**PROMPT:** Retype every line from the start of the data down to and including the line with "0.310, WHITEPRINT, squeeze=0.9)". Skip the pictures.

**DATASET SECTION:**
------------------------------------

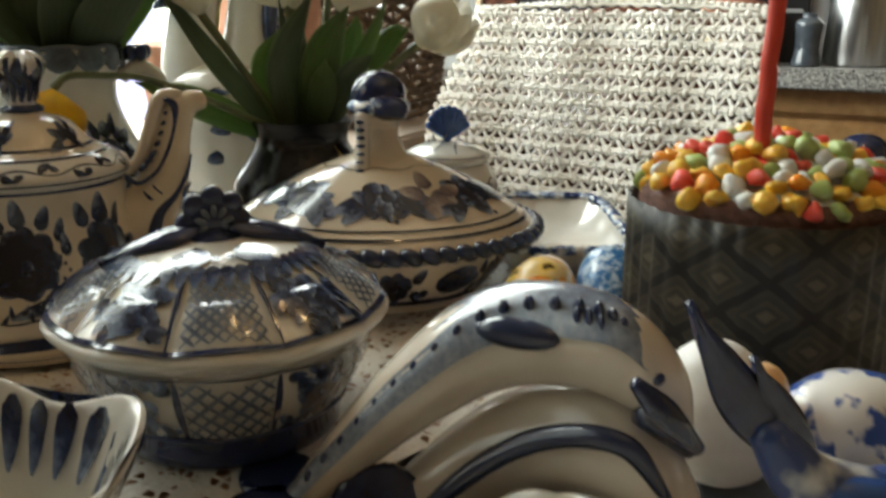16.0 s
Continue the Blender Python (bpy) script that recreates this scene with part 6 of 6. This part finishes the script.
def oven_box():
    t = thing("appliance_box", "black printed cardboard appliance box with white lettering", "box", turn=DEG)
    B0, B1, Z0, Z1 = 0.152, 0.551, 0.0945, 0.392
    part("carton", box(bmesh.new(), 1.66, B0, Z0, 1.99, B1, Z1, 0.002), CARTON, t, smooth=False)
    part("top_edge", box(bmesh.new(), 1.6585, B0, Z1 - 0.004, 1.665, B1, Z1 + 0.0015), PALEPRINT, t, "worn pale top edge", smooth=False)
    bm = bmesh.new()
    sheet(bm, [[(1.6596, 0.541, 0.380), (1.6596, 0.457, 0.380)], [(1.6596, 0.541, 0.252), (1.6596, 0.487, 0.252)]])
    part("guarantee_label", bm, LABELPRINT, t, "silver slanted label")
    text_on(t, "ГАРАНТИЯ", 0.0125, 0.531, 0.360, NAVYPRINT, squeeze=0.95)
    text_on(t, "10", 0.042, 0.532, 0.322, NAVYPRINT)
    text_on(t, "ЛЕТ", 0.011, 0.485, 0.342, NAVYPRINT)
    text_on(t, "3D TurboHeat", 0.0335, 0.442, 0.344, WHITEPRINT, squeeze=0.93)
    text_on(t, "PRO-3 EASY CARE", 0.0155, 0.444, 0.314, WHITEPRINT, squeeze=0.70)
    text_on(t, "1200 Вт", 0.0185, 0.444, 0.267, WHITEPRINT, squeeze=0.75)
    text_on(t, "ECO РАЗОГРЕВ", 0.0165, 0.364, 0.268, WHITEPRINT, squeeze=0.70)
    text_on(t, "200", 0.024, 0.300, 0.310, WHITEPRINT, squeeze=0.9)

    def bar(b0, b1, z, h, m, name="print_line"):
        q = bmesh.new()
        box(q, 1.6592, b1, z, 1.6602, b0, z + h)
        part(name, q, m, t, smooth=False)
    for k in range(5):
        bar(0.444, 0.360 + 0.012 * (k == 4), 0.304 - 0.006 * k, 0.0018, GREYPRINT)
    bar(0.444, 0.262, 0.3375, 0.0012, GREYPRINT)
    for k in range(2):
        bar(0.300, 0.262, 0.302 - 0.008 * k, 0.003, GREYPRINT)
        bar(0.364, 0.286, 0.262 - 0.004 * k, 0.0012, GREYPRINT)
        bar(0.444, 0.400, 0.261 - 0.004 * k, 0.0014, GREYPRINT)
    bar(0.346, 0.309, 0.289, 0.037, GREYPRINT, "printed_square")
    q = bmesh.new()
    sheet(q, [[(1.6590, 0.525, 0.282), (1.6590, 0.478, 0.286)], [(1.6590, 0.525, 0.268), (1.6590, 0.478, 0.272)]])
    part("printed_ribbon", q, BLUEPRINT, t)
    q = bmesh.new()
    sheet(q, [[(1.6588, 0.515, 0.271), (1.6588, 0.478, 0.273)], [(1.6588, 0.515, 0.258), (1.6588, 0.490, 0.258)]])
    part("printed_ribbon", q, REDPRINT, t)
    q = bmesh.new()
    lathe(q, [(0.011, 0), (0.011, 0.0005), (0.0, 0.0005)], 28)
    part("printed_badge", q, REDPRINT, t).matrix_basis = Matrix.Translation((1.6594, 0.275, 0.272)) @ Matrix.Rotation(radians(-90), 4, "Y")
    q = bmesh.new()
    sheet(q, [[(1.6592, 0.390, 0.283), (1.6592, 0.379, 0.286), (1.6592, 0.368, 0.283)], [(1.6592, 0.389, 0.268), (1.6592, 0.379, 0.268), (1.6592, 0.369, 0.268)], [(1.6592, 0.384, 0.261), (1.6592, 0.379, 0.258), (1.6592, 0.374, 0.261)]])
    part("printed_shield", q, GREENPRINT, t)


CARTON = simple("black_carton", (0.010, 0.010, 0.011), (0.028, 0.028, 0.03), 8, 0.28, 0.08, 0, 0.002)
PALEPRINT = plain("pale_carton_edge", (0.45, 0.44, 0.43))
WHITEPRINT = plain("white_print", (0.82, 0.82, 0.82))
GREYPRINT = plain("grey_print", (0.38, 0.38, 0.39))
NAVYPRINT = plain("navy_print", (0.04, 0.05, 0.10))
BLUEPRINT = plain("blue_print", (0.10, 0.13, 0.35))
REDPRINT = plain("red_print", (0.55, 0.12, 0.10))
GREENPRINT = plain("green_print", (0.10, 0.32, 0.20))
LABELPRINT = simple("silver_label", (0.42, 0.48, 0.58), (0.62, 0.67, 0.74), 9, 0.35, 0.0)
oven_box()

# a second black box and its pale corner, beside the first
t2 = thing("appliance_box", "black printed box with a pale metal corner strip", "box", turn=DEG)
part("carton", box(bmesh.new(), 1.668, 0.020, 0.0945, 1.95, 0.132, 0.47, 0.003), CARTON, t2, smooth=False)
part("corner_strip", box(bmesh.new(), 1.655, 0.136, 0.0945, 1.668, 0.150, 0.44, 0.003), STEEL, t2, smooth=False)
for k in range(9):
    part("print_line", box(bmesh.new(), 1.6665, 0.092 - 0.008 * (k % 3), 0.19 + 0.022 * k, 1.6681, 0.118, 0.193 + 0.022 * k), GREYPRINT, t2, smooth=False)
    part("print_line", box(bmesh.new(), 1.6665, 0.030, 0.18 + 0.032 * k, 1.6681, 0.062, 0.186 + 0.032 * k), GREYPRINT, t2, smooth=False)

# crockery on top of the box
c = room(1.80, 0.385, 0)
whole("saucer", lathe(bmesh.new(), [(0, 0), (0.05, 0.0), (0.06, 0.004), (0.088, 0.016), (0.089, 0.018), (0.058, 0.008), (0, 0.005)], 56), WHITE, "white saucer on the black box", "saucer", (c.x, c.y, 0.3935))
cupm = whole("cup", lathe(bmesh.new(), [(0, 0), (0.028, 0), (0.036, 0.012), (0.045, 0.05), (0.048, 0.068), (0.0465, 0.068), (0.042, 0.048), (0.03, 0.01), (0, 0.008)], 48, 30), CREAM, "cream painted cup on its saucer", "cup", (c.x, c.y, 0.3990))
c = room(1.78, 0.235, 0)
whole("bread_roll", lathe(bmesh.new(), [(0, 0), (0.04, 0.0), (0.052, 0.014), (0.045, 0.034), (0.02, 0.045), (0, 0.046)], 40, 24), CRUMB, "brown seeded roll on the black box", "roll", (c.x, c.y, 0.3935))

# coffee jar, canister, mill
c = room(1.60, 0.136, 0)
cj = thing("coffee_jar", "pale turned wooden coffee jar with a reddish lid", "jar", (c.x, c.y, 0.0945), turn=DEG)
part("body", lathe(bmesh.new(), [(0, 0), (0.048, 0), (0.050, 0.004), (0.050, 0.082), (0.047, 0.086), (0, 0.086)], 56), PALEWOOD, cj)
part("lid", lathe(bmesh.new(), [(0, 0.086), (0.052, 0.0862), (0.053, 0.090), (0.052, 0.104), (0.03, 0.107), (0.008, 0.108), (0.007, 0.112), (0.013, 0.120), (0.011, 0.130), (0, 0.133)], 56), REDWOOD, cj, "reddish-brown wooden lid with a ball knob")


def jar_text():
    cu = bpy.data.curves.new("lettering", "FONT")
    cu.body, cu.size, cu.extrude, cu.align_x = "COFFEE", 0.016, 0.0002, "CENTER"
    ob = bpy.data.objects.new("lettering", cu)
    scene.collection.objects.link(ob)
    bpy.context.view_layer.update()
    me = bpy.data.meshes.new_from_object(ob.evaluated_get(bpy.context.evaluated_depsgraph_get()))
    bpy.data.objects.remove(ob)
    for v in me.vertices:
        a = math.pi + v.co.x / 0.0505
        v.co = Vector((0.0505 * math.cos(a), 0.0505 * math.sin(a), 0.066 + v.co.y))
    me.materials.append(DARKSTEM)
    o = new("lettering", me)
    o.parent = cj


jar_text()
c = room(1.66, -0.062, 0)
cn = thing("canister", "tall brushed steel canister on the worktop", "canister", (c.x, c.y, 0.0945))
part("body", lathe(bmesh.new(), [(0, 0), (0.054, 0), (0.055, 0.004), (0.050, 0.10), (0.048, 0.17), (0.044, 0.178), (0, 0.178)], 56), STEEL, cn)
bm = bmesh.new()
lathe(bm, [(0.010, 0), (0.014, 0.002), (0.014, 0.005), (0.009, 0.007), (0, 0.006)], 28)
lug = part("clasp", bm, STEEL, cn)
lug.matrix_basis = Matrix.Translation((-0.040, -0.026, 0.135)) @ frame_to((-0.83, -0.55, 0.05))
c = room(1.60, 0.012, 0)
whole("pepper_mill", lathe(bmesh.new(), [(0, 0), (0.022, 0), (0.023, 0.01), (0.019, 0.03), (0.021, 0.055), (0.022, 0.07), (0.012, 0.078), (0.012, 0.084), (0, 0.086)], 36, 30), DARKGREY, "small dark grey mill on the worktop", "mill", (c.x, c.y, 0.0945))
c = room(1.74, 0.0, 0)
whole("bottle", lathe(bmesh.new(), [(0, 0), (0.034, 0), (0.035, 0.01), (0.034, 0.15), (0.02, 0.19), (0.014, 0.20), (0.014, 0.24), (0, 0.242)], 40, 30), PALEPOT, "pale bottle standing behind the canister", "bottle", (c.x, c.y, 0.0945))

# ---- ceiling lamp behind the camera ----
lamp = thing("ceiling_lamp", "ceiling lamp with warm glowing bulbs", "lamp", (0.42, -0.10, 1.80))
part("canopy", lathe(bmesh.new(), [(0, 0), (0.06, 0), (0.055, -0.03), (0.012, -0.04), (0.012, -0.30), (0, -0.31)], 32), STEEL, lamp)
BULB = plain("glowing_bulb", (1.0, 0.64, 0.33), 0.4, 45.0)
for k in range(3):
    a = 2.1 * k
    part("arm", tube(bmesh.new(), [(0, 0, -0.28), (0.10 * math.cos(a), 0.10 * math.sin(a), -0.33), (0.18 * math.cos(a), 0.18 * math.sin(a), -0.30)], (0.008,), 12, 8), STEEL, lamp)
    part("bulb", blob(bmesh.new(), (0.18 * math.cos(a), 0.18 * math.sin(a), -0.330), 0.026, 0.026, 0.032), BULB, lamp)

------------------------------------

**RESULT:**
16.0 s
Continue the Blender Python (bpy) script that recreates this scene with part 6 of 6. This part finishes the script.
def oven_box():
    t = thing("appliance_box", "black printed cardboard appliance box with white lettering", "box", turn=DEG)
    B0, B1, Z0, Z1 = 0.152, 0.551, 0.0945, 0.392
    part("carton", box(bmesh.new(), 1.66, B0, Z0, 1.99, B1, Z1, 0.002), CARTON, t, smooth=False)
    part("top_edge", box(bmesh.new(), 1.6585, B0, Z1 - 0.004, 1.665, B1, Z1 + 0.0015), PALEPRINT, t, "worn pale top edge", smooth=False)
    bm = bmesh.new()
    sheet(bm, [[(1.6596, 0.541, 0.380), (1.6596, 0.457, 0.380)], [(1.6596, 0.541, 0.252), (1.6596, 0.487, 0.252)]])
    part("guarantee_label", bm, LABELPRINT, t, "silver slanted label")
    text_on(t, "ГАРАНТИЯ", 0.0125, 0.531, 0.360, NAVYPRINT, squeeze=0.95)
    text_on(t, "10", 0.042, 0.532, 0.322, NAVYPRINT)
    text_on(t, "ЛЕТ", 0.011, 0.485, 0.342, NAVYPRINT)
    text_on(t, "3D TurboHeat", 0.0335, 0.442, 0.344, WHITEPRINT, squeeze=0.93)
    text_on(t, "PRO-3 EASY CARE", 0.0155, 0.444, 0.314, WHITEPRINT, squeeze=0.70)
    text_on(t, "1200 Вт", 0.0185, 0.444, 0.267, WHITEPRINT, squeeze=0.75)
    text_on(t, "ECO РАЗОГРЕВ", 0.0165, 0.364, 0.268, WHITEPRINT, squeeze=0.70)
    text_on(t, "200", 0.024, 0.300, 0.310, WHITEPRINT, squeeze=0.9)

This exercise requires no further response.